There are reasons for supposing that the law of England and of the United States is otherwise; and that if a pawnee can prove that the pledge was stolen from him, this will make it the loss of the owner, unless the owner can prove neglect or default on the part of the pawnee. - The distinction between a mortgage and a pledge is of very great importance. Nothing is more common now than the giving of personal property, and especially of choses in action, as promissory notes, and of stock or scrip of incorporated companies, by way of security for loans or debts. Now this giving of security may be regarded as a mortgage or as a pledge. But if it be a mortgage, the parties acquire one set of rights, and come under one set of obligations; and if it be not a mortgage, but a pledge, their rights and their obligations are very different. A pawnor retains the ownership of the pledge, but places it in the possession of the pawnee as his security; but a mortgageor transfers at once the ownership of the property, retaining only a right to annul and defeat this transfer by payment of a certain debt. (See Mortgage.) The practical effect of this difference, which gives to it its importance, is this.

A mortgagee, who acquires the property in or the ownership of the thing mortgaged, may do with that thing whatever he may do with his own. He may sell it, or mortgage it, or keep it in his own hands, always subject however to the mortgageor's right to redeem it; and it makes no difference to the mortage-or whether, when he comes to pay the debt and redeem the thing mortgaged, he finds it in one hand or another. But as a pawnee acquires no ownership whatever, he cannot sell the thing pawned, nor pledge it over, nor transfer it in any way. His whole right consists in the right of possession. He may keep the pawn as a security for his debt, because the owner has lost, not the right of property, but the right of possession; but the pawnee can do nothing else with it. Nor is this all; for he not only may, but must keep the pawn in his possession. This is his bargain with the pawnor by construction of law; and he holds the pawn only on this condition. If therefore the pawnee, for any reason or in any way, voluntarily parts with the possession of the pawn by transferring it to a third person, his lien or right of possession is at once gone; the pawnor at once recovers his right of possession, and may demand and repossess himself of the pawn, although the debt to secure which it was given remains wholly unpaid.

The custom of brokers and others, who lend money or give other accommodation on the security of pledged stocks, has been the reverse of this. One holding such stock by way of security has regarded himself only as bound to have that stock ready to be returned when the debt is paid, and in the mean time he does what he pleases with it; that is, he sells it, or transfers it by way of pledge, or makes use of it as of his own. But recent decisions have declared that by such use the right of the pledgee to hold the stock is wholly lost. The pledger may therefore demand it at once, although his debt be not paid; and if it be not forthwith redelivered to him, he may have his action for damages, and in this action recover its value at the time of the demand, and perhaps (for this is not quite settled) any higher value it may have reached at any time while in the pawnee's hands. For this severe and somewhat technical rule there is this substantial reason. If a pawnee may use in this way stock pledged to him, he forces upon the pawnor the risk of his insolvency at the time when the stock should be redelivered. For if the pawnee be then insolvent, without the stock in his hands, the pawnor has only a claim against him for its value, and must take his dividend with other creditors.

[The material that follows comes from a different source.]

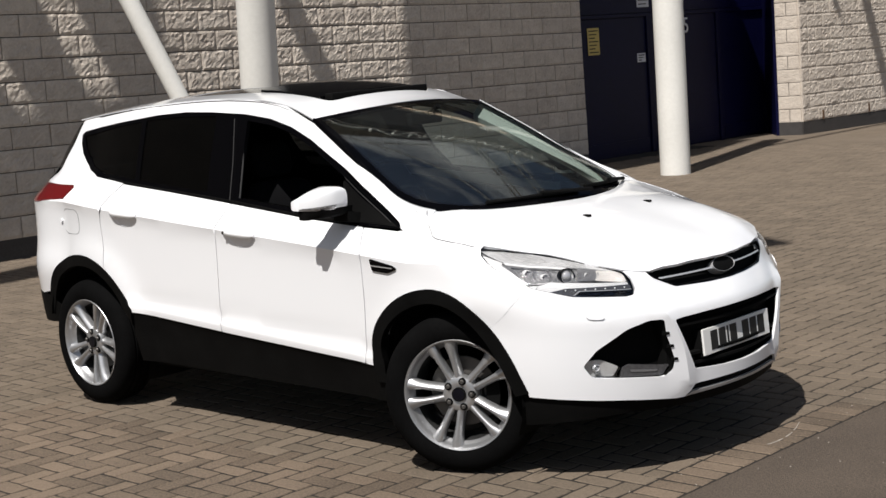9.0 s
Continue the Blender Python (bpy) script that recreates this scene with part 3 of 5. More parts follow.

But if the pawnee retains in his hands the stock as the pawnor's stock, the pawnor then retakes it as his property. - A pledger may always transfer the pawn, but subject to the pawnee's claim; and if the transferee pay the debt, the pawnee must deliver the pawn to the transferee. The pawnee holds the pawn only as security, nor does it become absolutely his even if the debt be not paid at maturity. There is no forfeiture of the pawnor's right to redeem, until something has been done which is the same thing in its effect that foreclosure is in a case of mortgage. What this thing is may not be, in all cases and in all respects, quite certain. There is no doubt that the pawnee may apply to a court of equity and have a decree of sale, and may thereupon sell the pawn in compliance with the terms of the decree. Some authorities hold, or rather intimate, that this, which was the ancient and regular way, if not the only one, remains at this day the best and safest. But we are satisfied that it is not necessary, and certainly it is not usual. We consider it as now established law, that a pawnee, after the maturity of the debt, and after unsatisfied demand, may sell the pawn, provided he do so in good faith and with all reasonable precautions in favor of the pawnor's interest.

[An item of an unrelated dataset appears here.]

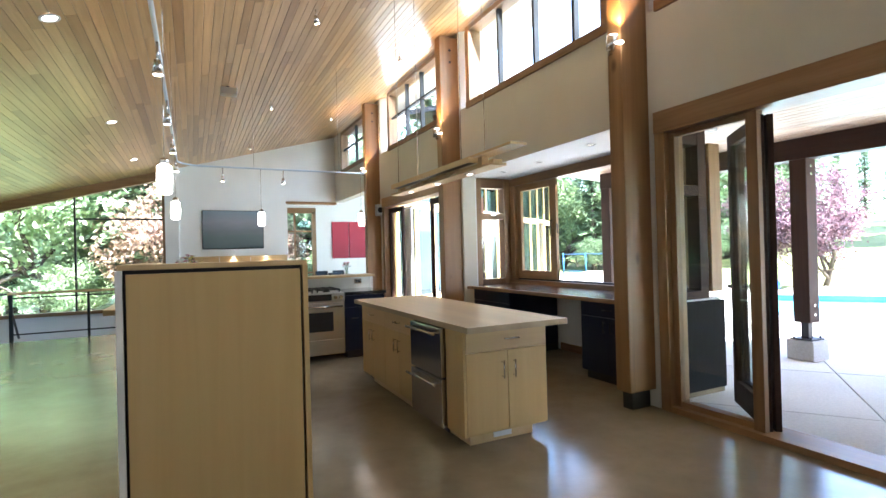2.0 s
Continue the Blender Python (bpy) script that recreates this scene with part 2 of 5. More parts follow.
def leaf_mat(name, a, c, d, through=0.35):
    m, n, l, b = material(name, 0.55, 0, 0.3)
    r = n.new("ShaderNodeNewGeometry").outputs["Random Per Island"]
    o = n.new("ShaderNodeObjectInfo").outputs["Random"]
    col = ramp(n, l, r, ((0.0, a), (0.5, c), (1.0, d)))
    col = mixed(n, l, col, ramp(n, l, o, ((0, (0.75, 0.8, 0.8)), (1, (1.15, 1.1, 0.95)))), 0.8, "MULTIPLY")
    l.new(col, b.inputs["Base Color"])
    tl, mx = n.new("ShaderNodeBsdfTranslucent"), n.new("ShaderNodeMixShader")
    mx.inputs[0].default_value = through
    l.new(col, tl.inputs["Color"])
    l.new(b.outputs[0], mx.inputs[1]), l.new(tl.outputs[0], mx.inputs[2])
    l.new(mx.outputs[0], n["Material Output"].inputs["Surface"])
    return m


WHITE = plain("white_paint", (0.78, 0.78, 0.77), 0.75, vary=0.02, relief=0.03, spec=0.25)
CREAM = plain("cream_paint", (0.62, 0.595, 0.52), 0.75, vary=0.03, relief=0.03, spec=0.25)
FLOOR = concrete_floor("polished_concrete")
CEDAR = wood("ceiling_fir_boards", ((0.41, 0.245, 0.10), (0.56, 0.355, 0.165), (0.69, 0.475, 0.245)), "y", 0.3, 0.8, island=True, coat=0.3)
SOFFIT = wood("soffit_boards", ((0.36, 0.25, 0.16), (0.46, 0.33, 0.22), (0.56, 0.43, 0.31)), "y", 0.55, 1.0, island=True, knots=1.2)
FIR_Z = wood("fir_post", ((0.19, 0.098, 0.038), (0.285, 0.152, 0.062), (0.37, 0.212, 0.094)), "z", 0.4, 0.45, knots=2.2, objects=True, streaks=0.45)
FIR_X = wood("fir_trim_x", ((0.205, 0.108, 0.046), (0.29, 0.165, 0.072), (0.365, 0.225, 0.108)), "x", 0.4, 0.9, objects=True)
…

There is perhaps no other way of doing this, which satisfies the law, than a sale by public auction; and at all events this is the surest and most proper way. Nor will a sale by auction be conclusive against the pawnor, unless it is conducted, as to time, place, advertisement, notice to the pawnor, and in all other respects and circumstances, in such wise as to indicate perfect good faith, and to secure a due regard to the rights of the pawnor. The proceeds must be applied to the payment of the debt. If any balance remains over, that must be given forthwith to the pawnor. If any portion of the debt remains unpaid, the pawnee has an equally valid claim to that amount as he had originally for the whole. It is not unfrequent for the parties to agree, when the pledge is made, as to what shall be done with it; as, for exam-pie, that the pawnee may, if the debt be unpaid at a certain time, sell the pawn, if it consist of stocks, at the brokers' board. But any such agreement must be complied with literally and accurately. It should be remarked, however, that negotiable bills and notes come under an exceptional rule. When they are pledged, it is said that the pledgee has much more power as to the use and disposition of them than of stocks; but this exception is not very accurately defined.

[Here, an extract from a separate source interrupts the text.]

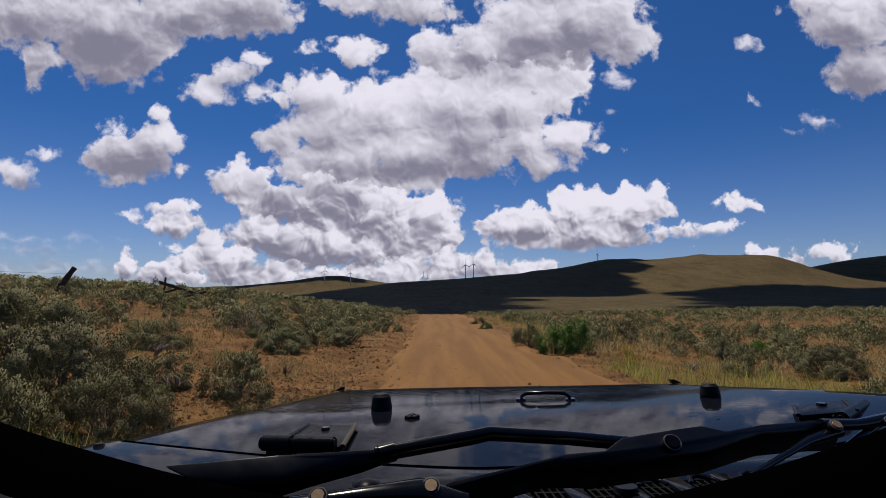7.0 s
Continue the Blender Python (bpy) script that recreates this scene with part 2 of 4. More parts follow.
# single clouds to the side
cloud([(2.1, 2.66, 0.68, 0.42), (2.4, 2.72, 0.8, 0.42), (2.75, 2.5, 0.52, 0.38), (2.85, 2.0, 0.2, 0.24), (2.2, 3.05, 0.55, 0.22), (3.25, 3.0, 0.14, 0.16)], 2.0, 3.3, 0.2, 1.0, 0.0)
cloud([(0.3, 3.02, 0.42, 0.27), (0.78, 2.76, 0.30, 0.16)], 2.6, 3.3, 0.25, 0.95, 0.12)
cloud([(3.7, 1.6, 0.45, 0.28), (4.1, 1.3, 0.38, 0.26), (4.45, 1.03, 0.3, 0.2), (4.6, 1.58, 0.35, 0.16)], 0.9, 2.0, 0.22, 0.97, 0.15)
cloud([(6.3, 0.88, 0.46, 0.3), (5.4, 0.87, 0.17, 0.09)], 0.5, 1.3, 0.18, 1.0, 0.15)
cloud([(13.2, 0.76, 0.22, 0.1), (13.3, 1.8, 0.08, 0.06), (10.95, 1.42, 0.18, 0.14), (10.8, 2.0, 0.1, 0.05)], 0.5, 1.9, 0.3, 0.8, 0.1)
cloud([(14.5, 2.15, 0.34, 0.17), (14.1, 2.3, 0.2, 0.08)], 1.9, 2.4, 0.3, 0.85, 0.1)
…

So it should be said, that although delivery of possession is absolutely essential to the contract of pledge, and if the pledgee voluntarily parts with his possession he loses all lien or right to hold the pawn, this does not apply where the pawnee, in good faith, for a special reason, and for a limited time, returns the pawn to the pawnor, reserving all his rights over it. The pawnor may in that case be regarded as the agent of the pawnee, and as holding it for him. A pawnee, who takes a pawn as security for a specific debt or debts, cannot hold it as security for other debts from the pawnor, unless by a bargain between them. - Until a comparatively recent date, nothing seems to have been given in pawn, at least within the recognition of the common law, but personal chattels. But now all personal property, all choses in action, and even patent rights or copyrights, and policies of insurance, may be given either in pawn or in mortgage.